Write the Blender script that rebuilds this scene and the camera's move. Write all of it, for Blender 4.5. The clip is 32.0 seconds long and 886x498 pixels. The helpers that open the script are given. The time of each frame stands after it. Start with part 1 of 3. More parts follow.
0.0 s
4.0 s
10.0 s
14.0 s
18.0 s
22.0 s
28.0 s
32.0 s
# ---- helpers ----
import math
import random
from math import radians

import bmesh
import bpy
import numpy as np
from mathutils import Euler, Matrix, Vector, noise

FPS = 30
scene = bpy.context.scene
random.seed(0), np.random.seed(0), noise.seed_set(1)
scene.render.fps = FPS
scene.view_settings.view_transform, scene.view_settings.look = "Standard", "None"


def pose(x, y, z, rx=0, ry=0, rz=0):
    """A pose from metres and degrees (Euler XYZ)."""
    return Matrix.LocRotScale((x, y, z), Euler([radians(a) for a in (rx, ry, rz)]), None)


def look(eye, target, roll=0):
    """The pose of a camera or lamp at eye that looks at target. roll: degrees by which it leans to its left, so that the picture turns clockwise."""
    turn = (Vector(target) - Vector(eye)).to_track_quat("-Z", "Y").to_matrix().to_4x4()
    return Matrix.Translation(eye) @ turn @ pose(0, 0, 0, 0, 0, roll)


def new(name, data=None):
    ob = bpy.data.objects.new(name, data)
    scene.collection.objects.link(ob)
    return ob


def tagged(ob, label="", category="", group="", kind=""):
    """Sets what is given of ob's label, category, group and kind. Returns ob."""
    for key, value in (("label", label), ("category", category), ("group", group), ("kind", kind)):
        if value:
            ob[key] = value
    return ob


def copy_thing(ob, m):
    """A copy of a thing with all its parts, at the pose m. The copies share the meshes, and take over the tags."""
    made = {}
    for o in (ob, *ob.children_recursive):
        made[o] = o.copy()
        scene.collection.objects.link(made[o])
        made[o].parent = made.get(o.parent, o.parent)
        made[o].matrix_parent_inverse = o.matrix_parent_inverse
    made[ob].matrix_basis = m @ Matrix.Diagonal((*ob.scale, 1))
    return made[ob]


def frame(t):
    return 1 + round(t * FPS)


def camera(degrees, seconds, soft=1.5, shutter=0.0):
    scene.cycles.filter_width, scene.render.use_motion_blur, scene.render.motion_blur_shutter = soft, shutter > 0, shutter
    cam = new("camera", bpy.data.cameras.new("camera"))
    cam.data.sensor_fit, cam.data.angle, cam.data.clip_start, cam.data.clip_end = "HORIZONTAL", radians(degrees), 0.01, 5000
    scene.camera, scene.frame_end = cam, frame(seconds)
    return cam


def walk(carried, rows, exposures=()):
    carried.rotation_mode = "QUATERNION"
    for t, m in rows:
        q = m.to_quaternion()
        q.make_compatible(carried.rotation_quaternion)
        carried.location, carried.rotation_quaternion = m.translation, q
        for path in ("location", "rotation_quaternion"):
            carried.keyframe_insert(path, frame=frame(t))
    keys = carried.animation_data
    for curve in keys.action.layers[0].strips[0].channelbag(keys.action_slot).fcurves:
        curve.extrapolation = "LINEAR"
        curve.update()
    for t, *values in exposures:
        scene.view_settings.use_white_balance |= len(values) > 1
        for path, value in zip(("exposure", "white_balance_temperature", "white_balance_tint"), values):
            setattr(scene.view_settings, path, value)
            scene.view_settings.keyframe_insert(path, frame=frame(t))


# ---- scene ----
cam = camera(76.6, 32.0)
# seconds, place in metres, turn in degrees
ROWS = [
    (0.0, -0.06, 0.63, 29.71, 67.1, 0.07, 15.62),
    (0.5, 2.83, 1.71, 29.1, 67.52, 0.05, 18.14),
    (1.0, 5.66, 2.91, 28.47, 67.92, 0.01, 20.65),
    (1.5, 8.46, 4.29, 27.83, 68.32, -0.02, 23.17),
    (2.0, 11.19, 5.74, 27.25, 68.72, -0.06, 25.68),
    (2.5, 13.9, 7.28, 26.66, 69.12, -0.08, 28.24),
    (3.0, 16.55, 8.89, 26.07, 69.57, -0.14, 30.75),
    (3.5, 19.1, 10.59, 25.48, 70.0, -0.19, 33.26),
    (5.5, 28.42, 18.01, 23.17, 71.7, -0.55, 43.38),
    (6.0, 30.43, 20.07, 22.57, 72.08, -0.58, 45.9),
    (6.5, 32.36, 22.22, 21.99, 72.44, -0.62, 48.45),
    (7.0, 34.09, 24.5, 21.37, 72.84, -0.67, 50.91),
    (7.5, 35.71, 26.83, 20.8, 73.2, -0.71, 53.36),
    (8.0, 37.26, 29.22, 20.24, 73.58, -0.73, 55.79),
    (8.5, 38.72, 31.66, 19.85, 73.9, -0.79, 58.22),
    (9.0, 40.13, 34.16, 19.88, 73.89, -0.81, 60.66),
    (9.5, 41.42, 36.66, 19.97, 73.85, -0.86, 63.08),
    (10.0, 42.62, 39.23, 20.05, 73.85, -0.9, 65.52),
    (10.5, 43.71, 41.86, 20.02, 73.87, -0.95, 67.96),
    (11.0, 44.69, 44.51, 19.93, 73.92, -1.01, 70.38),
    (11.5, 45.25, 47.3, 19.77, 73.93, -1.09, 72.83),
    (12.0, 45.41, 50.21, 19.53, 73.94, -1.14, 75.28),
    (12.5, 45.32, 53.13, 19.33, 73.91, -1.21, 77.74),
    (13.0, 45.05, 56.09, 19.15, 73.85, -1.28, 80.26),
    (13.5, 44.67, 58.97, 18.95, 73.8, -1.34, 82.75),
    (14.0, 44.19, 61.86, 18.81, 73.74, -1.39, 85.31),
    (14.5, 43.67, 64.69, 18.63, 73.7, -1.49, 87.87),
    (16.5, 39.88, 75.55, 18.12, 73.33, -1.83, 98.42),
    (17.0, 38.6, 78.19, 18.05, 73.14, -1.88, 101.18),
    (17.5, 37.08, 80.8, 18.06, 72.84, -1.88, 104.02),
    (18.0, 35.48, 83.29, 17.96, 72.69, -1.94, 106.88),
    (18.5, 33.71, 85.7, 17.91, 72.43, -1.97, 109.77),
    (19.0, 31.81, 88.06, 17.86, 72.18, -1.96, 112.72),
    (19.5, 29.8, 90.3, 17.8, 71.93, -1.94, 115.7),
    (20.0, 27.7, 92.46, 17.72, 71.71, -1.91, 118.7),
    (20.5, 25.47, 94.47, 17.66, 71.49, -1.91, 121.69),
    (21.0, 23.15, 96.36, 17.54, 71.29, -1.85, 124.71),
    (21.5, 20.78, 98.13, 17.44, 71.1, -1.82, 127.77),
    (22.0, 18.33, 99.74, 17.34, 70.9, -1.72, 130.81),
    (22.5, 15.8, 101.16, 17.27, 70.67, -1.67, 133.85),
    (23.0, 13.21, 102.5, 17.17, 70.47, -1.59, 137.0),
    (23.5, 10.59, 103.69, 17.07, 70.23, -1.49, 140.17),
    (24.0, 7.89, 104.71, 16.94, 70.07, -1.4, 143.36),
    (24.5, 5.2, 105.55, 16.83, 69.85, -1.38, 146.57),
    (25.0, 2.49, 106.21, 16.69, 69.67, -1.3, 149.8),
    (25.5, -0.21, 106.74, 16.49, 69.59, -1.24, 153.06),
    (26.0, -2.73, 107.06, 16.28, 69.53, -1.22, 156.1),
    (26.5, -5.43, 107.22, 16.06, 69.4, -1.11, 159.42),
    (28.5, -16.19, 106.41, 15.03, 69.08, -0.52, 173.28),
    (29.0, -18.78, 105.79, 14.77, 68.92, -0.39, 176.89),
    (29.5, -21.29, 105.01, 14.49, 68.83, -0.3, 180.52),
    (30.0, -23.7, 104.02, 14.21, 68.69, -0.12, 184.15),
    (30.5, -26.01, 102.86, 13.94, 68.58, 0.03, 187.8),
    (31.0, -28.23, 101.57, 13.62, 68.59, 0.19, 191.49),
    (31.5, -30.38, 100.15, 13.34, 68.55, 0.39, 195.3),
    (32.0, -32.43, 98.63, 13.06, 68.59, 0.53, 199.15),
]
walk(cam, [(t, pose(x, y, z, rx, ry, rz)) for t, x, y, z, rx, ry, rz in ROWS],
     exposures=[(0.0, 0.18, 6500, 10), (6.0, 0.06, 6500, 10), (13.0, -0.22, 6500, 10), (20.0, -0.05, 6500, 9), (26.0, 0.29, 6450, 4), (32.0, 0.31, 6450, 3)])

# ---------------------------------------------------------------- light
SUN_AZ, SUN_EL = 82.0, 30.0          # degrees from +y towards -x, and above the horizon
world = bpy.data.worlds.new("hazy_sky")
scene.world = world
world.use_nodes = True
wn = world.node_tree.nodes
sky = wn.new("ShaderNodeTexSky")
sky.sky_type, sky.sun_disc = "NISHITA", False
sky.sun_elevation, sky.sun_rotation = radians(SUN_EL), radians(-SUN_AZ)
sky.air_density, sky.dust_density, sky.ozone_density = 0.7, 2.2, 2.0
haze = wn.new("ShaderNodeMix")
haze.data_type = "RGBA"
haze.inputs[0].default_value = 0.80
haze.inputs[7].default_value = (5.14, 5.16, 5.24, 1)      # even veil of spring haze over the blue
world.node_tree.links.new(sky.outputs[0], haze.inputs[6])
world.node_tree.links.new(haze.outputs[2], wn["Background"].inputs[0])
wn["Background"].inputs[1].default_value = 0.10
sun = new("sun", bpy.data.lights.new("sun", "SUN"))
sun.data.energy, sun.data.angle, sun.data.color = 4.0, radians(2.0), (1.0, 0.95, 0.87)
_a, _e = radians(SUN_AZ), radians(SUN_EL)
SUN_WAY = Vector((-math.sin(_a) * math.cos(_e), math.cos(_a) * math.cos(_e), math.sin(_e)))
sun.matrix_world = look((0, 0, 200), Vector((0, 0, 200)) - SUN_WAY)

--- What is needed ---
Taking the lines above, repeat exactly those from the line that contains "import bmesh" through the line that contains "scene.render.fps = FPS", and both of those lines as well. Include nothing else.

--- Response to the task ---
import bmesh
import bpy
import numpy as np
from mathutils import Euler, Matrix, Vector, noise

FPS = 30
scene = bpy.context.scene
random.seed(0), np.random.seed(0), noise.seed_set(1)
scene.render.fps = FPS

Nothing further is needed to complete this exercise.